No alpendre de uma mercearia, um grupo de homens e uma criança vêem passar um camião carregado com dez toneladas de sal. Com a curiosidade típica dos habitantes das terras pequenas, não resistem a segui-lo e deparam-se com uma cena impensável: o pequeno proprietário agrícola que encomendou tanto sal espalha-o pelos seus campos, abate os animais domésticos, destrói à machadada um relógio de parede, incendeia a casa e parte com a mulher grávida e um filho pequeno, sem dar aos conterrâneos qualquer explicação para tal comportamento.
Esta é a base da intriga de “Um Tambor Diferente” (Quetzal, 2021) do norte-americano William Melvin Kelley (1937-2017), que se desenrola em 1957, num Estado imaginário do Sul profundo dos EUA. O homem que destrói as suas terras é negro, chama-se Tucker Caliban e descende da figura lendária de um gigante africano que preferiu morrer a viver escravizado. As terras em causa foram compradas à família branca para a qual os seus antepassados trabalharam, tanto antes como depois da abolição da escravatura, e o relógio, oferecido pelo antigo patrão, fora transportado para a América no mesmo barco que o gigante rebelde. A razão para as acções de Tucker, que desencadeiam o êxodo de todos os negros da vila, pode ser gradualmente intuída pelo leitor, mas nunca é explicitada, o que deixa perplexa a população branca, cujo ponto de vista é o único que o autor apresenta, apesar de ele próprio ser negro.

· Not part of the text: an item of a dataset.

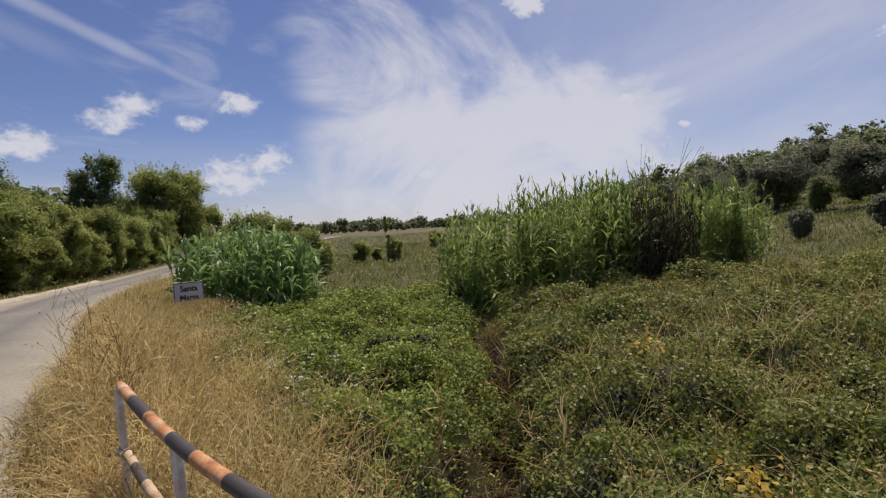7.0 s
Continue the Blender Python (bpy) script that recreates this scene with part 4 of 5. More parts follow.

Num tempo marcado por tensões raciais, existem na vila brancos progressistas que apoiam, em princípio, a luta dos negros por igualdade de direitos. Um interpreta o acto de Tucker como uma libertação, que lhe serve de exemplo para também se soltar das suas grilhetas. Outro compara o êxodo a uma retirada estratégica em situação de guerra. Todavia, mesmo aos que se consideram igualitários, ocorrem pensamentos que traem uma forma de “racismo suave” persistente, que o autor expõe brilhantemente, sem elaborar juízos de valor.
Outro elemento perturbador é a oposição que o autor estabelece entre “um negro sulista ignorante”, como Tucker, e aqueles que receberam uma educação formal e se organizam em movimentos reivindicativos. O Reverendo negro Bennett Bradshaw, que frequentou uma universidade e dirige uma associação, revela-se uma personagem desagradável, pronta a usar a religião para promover uma nova desigualdade que favoreça os seus interesses. Por seu lado, Tucker, que declara que ninguém luta pelos seus direitos e que não lhe interessa que os filhos recebam uma boa educação, é retratado como um homem digno, sendo clara a preferência do autor pela sua revolta espontânea, justificada pelo excerto de “Walden”, de Henry David Thoreau, que forneceu o título para o livro: “Se um homem não acerta o passo com os companheiros, talvez seja porque ouve um tambor diferente”.
Esta obra, publicada originalmente nos EUA em 1962, foi a primeira de Kelley e valeu-lhe grandes elogios da crítica. Eis chegada a oportunidade de resgatá-la do esquecimento em que caiu e (re)descobrir um autor que abordou com coragem temas difíceis com os quais ainda nos debatemos hoje.